According to a poll conducted by the West Bank-based Bir Zeit University in May, just 23 percent of Palestinians in Gaza would vote for Hamas in a new parliamentary election, as opposed to the 37 percent who said they would opt for the Abbas-led Fatah movement. Nearly two-thirds of Palestinians in both territories believe a Hamas victory in future elections would lead to a tightening of the blockade, says another survey published by the Palestinian Center for Survey and Policy Research (PCSR).

"People who voted for Hamas did not know their real policies. And if they knew the consequences of these policies, they wouldn't have voted for them," says Abu Khaled, a Gaza City shop owner.

"It is not simply their duty to stay in power because they were elected, but to protect the interests of the Palestinian people," he says. "And that doesn't mean shooting rockets, but making sure we live decent lives."

Ahmed Yusuf, adviser to deposed Hamas Prime Minister Ismail Haniyeh, says he agrees that Palestinian unity needs to move forward in order to improve the daily lives of Gazans, but dismisses reports his Islamist movement is losing support among the local population.

"The division between the West Bank and Gaza certainly deteriorates the situation. It's our obligation, here and in Ramallah, to unify the people, reconcile our rift, and create a transitional government to prepare for the next election," says Mr. Yusuf.

"Yes, there is suffering in Gaza because of the lack of many things we used to enjoy. But people here are benefiting from a type of security they did not have before," he says. "For that reason they will stand behind us no matter what kind of hardship they are facing."

'The people will explode'

But aid agencies say the Israeli blockade is pushing the territory deeper into despair, particularly in the wake of Israel's three-week military offensive that destroyed thousands of homes and much of the Gaza Strip's infrastructure in January.
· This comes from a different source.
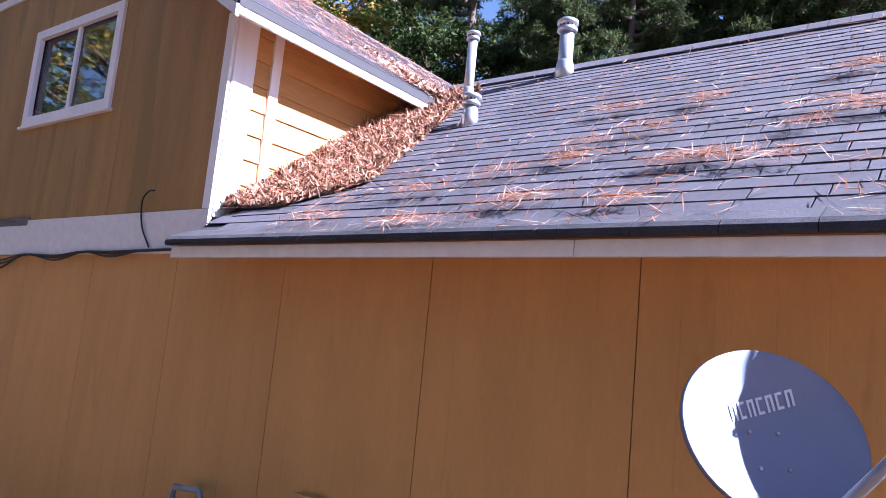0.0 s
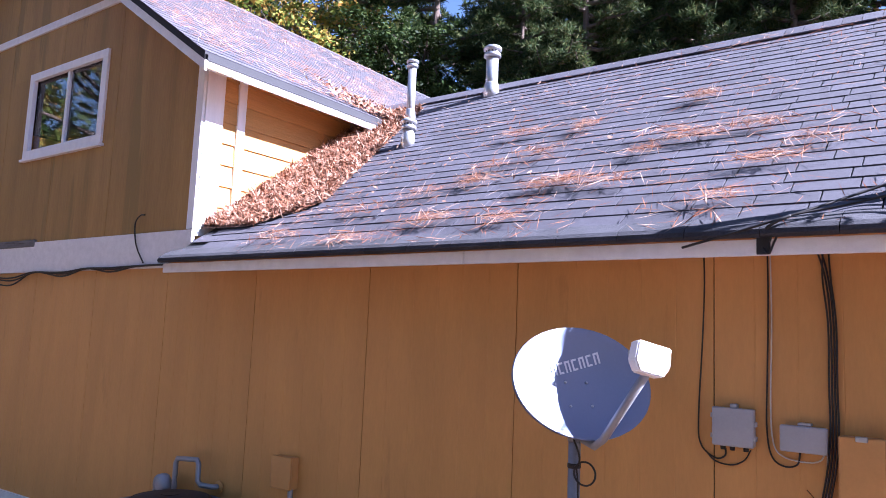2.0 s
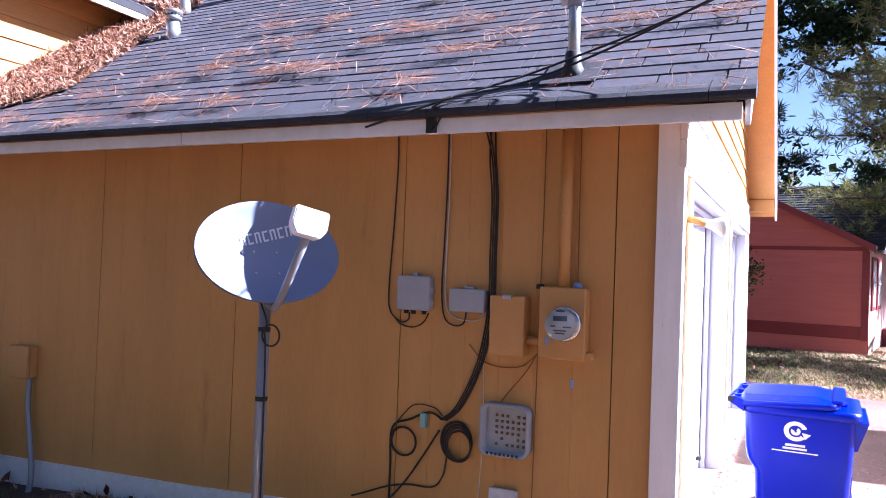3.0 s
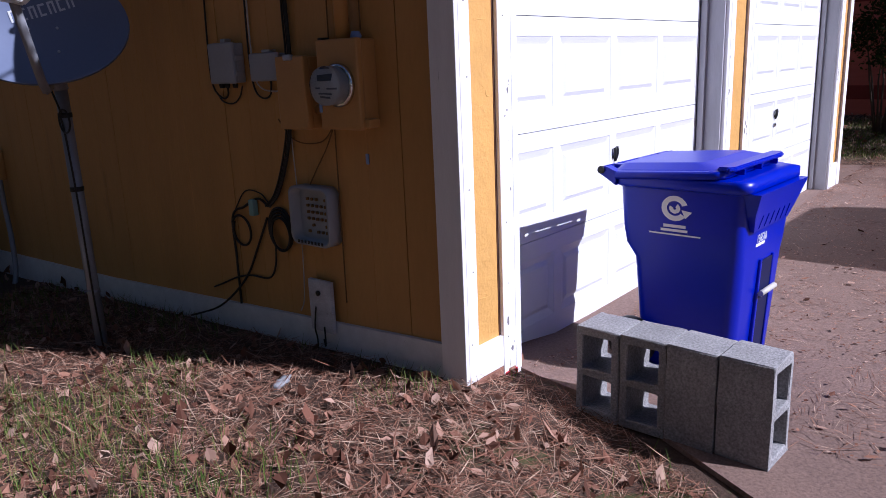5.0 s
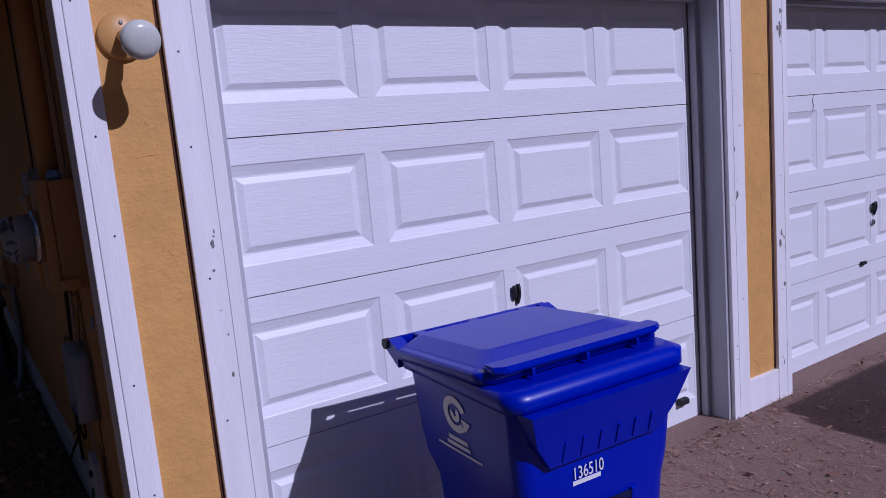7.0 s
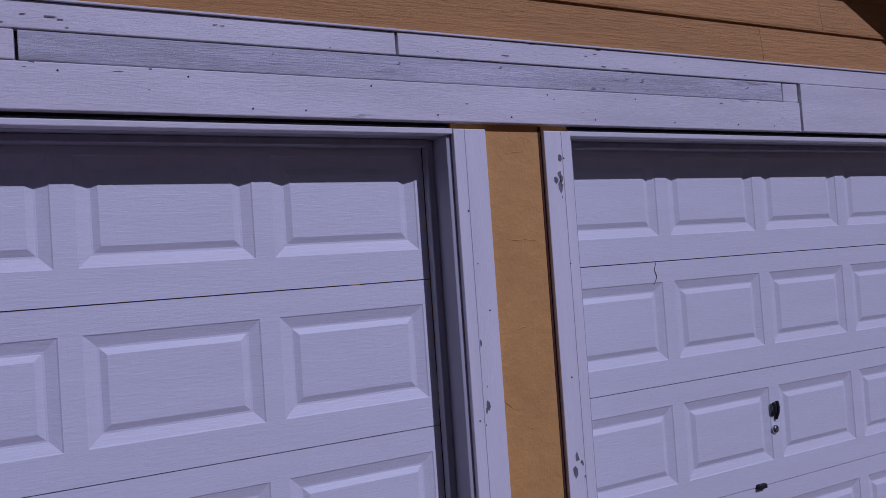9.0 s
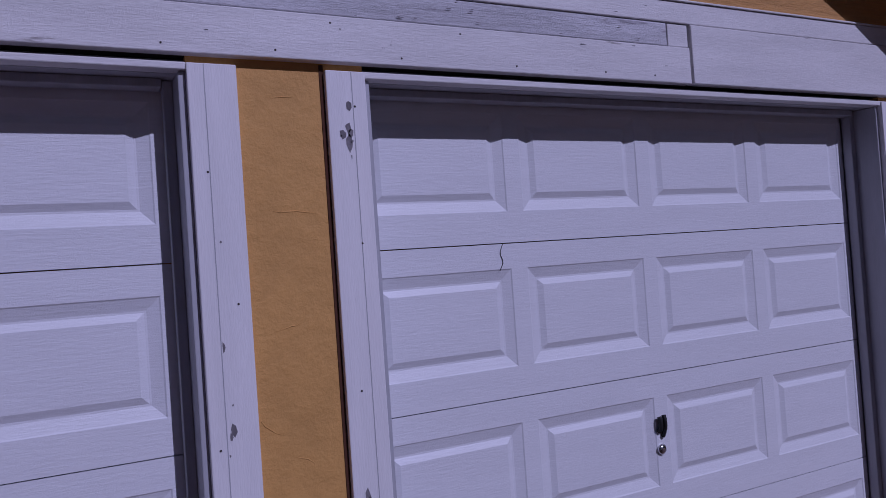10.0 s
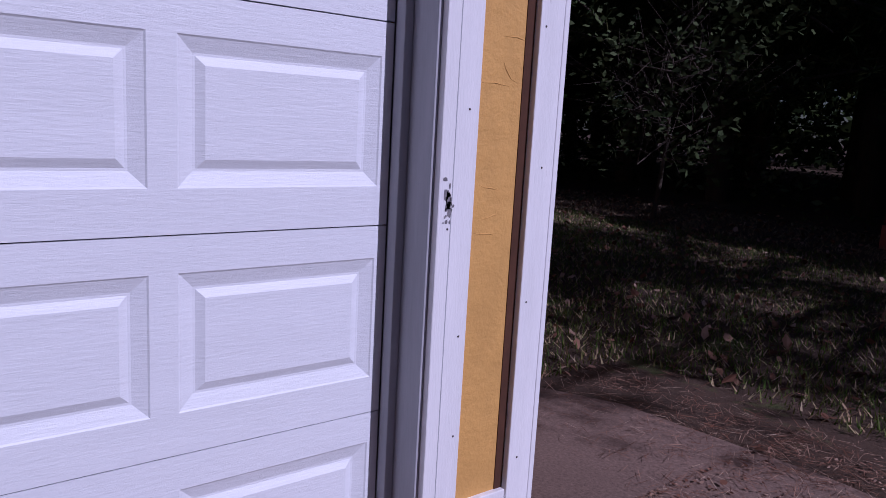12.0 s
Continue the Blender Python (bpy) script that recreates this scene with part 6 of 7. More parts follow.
# porch and stair
part("porch", box(bmesh.new(), 0.03, 0.5, 3.0, 6.2, -0.2, 0.5), red_trim, house)
part("porch_roof", prism(bmesh.new(), [(2.8, 2.3), (6.4, 2.3), (4.6, 3.2)], "x", 0.101, 0.6), red_trim, house)
for y in (3.1, 6.1):
    part("porch_post", box(bmesh.new(), 0.4, 0.5, y - 0.05, y + 0.05, 0.5, 2.3), red_trim, house)
part("stair", prism(bmesh.new(), [(0.5, 0.5), (1.5, 0.0), (1.5, -0.3), (0.5, -0.3)], "y", 3.2, 4.2), red_trim, house)
for y in (3.18, 4.22):
    rail = part("stair_rail", tube(bmesh.new(), [(0.5, y, 1.25), (1.5, y, 0.65)], 0.045, 6), red_trim, house, "red wooden stair rail")
    for k in range(8):
        x = 0.55 + 0.13 * k
        part("baluster", box(bmesh.new(), x - 0.02, x + 0.02, y - 0.02, y + 0.02, 0.45 - 0.5 * (x - 0.5), 1.22 - 0.6 * (x - 0.5)), red_trim, rail)
house.rotation_euler = (0, 0, radians(-10))
pot = part("flower_pot", lathe(bmesh.new(), [(0.14, 0.0), (0.22, 0.5), (0.25, 0.9), (0.16, 1.05), (0.18, 1.1), (0.15, 1.1)], (0, 0, 0), 18), brick_red)
pot.location = (HX + 0.68, HY + 1.0, HZ + 0.02)
pot.scale = (0.62, 0.62, 0.62)
tagged(pot, "tall terracotta jar beside the house corner", "jar")
curb = part("flower_bed_edge", box(bmesh.new(), 0, 1.3, -0.06, 0.06, 0, 0.2, 0.01), bark)
curb.matrix_basis = pose(HX + 0.9, HY + 0.7, HZ + 0.02, 0, 0, 18)
tagged(curb, "dark timber edging of a flower bed", "edging")

# ---- white vehicle on the drive ----
car_white = material("white car paint", (0.75, 0.76, 0.78), 0.25, 0.97, 2, 60, 0.02, 0, spec=0.6)
car_glass = material("dark car glass", (0.015, 0.018, 0.022), 0.08, 0.9, 2, 60, 0.02, 0, spec=0.7)
VX, VY = 2.42, 4.62
van = thing("parked_van", "white van parked with its rear to the garage", "van", at=(VX + 4.9, VY, ground_z(VX, VY) + 0.02))
van.rotation_euler = (0, 0, math.pi)
bm = bmesh.new()
prism(bm, [(0.0, 0.35), (0.05, 0.75), (0.25, 1.02), (1.0, 1.15), (1.6, 1.85), (2.0, 2.0), (4.7, 2.06), (4.88, 1.95), (4.9, 0.4), (4.7, 0.3), (0.2, 0.28)], "y", -0.9, 0.9)
bmesh.ops.bevel(bm, geom=[e for e in bm.edges if abs(e.verts[0].co.y - e.verts[1].co.y) < 0.01], offset=0.09, segments=3, affect="EDGES")
part("body", bm, car_white, van)
bm = bmesh.new()
prism(bm, [(1.04, 1.185), (1.60, 1.845), (1.585, 1.86), (1.02, 1.20)], "y", -0.72, 0.72)
part("windscreen", bm, car_glass, van)
for s in (-1, 1):
    bm = bmesh.new()
    prism(bm, [(1.3, 1.2), (1.72, 1.74), (2.5, 1.76), (2.5, 1.2)], "y", s * 0.899, s * 0.905)
    part("side_window", bm, car_glass, van)
    part("headlight", box(bmesh.new(), 0.02, 0.14, s * 0.62 - 0.17, s * 0.62 + 0.17, 0.74, 0.9, 0.03), frosted, van)
    part("mirror", box(bmesh.new(), 1.25, 1.37, s * 1.0 - 0.09, s * 1.0 + 0.09, 1.2, 1.4, 0.03), car_white, van)
    for x in (0.95, 3.9):
        wheel = part("wheel", lathe(bmesh.new(), [(0.2, -0.11), (0.32, -0.11), (0.34, -0.08), (0.34, 0.08), (0.32, 0.11), (0.2, 0.11)], (x, s * 0.82, 0.34), 28, "y"), black_rubber, van)
        part("rim", lathe(bmesh.new(), [(0.05, -0.115), (0.2, -0.112), (0.2, 0.112), (0.05, 0.115)], (x, s * 0.82, 0.34), 18, "y"), galvanised, wheel)
part("bumper", box(bmesh.new(), -0.06, 0.1, -0.86, 0.86, 0.34, 0.58, 0.04), grey_plastic, van)
part("rear_bumper", box(bmesh.new(), 4.85, 4.98, -0.86, 0.86, 0.36, 0.56, 0.04), grey_plastic, van)
part("rear_window", box(bmesh.new(), 4.89, 4.912, -0.62, 0.62, 1.25, 1.75, 0.01), car_glass, van)
for s in (-1, 1):
    part("tail_light", box(bmesh.new(), 4.88, 4.92, s * 0.8 - 0.06, s * 0.8 + 0.06, 0.9, 1.25, 0.01), red_plastic, van)
part("grille", box(bmesh.new(), -0.005, 0.06, -0.4, 0.4, 0.62, 0.86, 0.02), black_rubber, van)

# ---- litter: leaves, needles and grass ----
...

Food security is on the decline, reconstruction is stalled, and international organizations continue to face difficulties in their efforts to bring much-needed aid to Gaza.

A June 4 report from the Organization for the Coordination of Humanitarian Affairs (OCHA), a UN disaster relief body working in Israel and the Palestinian Territories, says everything from wheelchairs, dry food items, and crayons, to stationary, soccer balls, and musical instruments is currently being stopped at the border without explanation.

Palestinian medical patients seeking specialized treatment in Egypt or Israel are now barred from exiting Gaza, after a Hamas-Fatah power struggle at the territory's health ministry in March prompted the PA-led government in the West Bank to refuse to approve medical referrals for patients abroad.

Ibrahim, a Gaza resident and university graduate, says if the situation does not change soon, Hamas is one day going to find itself the target of the anger and frustration beginning to build now among Gaza's population.

"As Palestinians, we can handle pressure. But we can't live like this forever," Ibrahim says. "If it continues like this, it will explode. The people will explode against the government, because we have nowhere else to turn."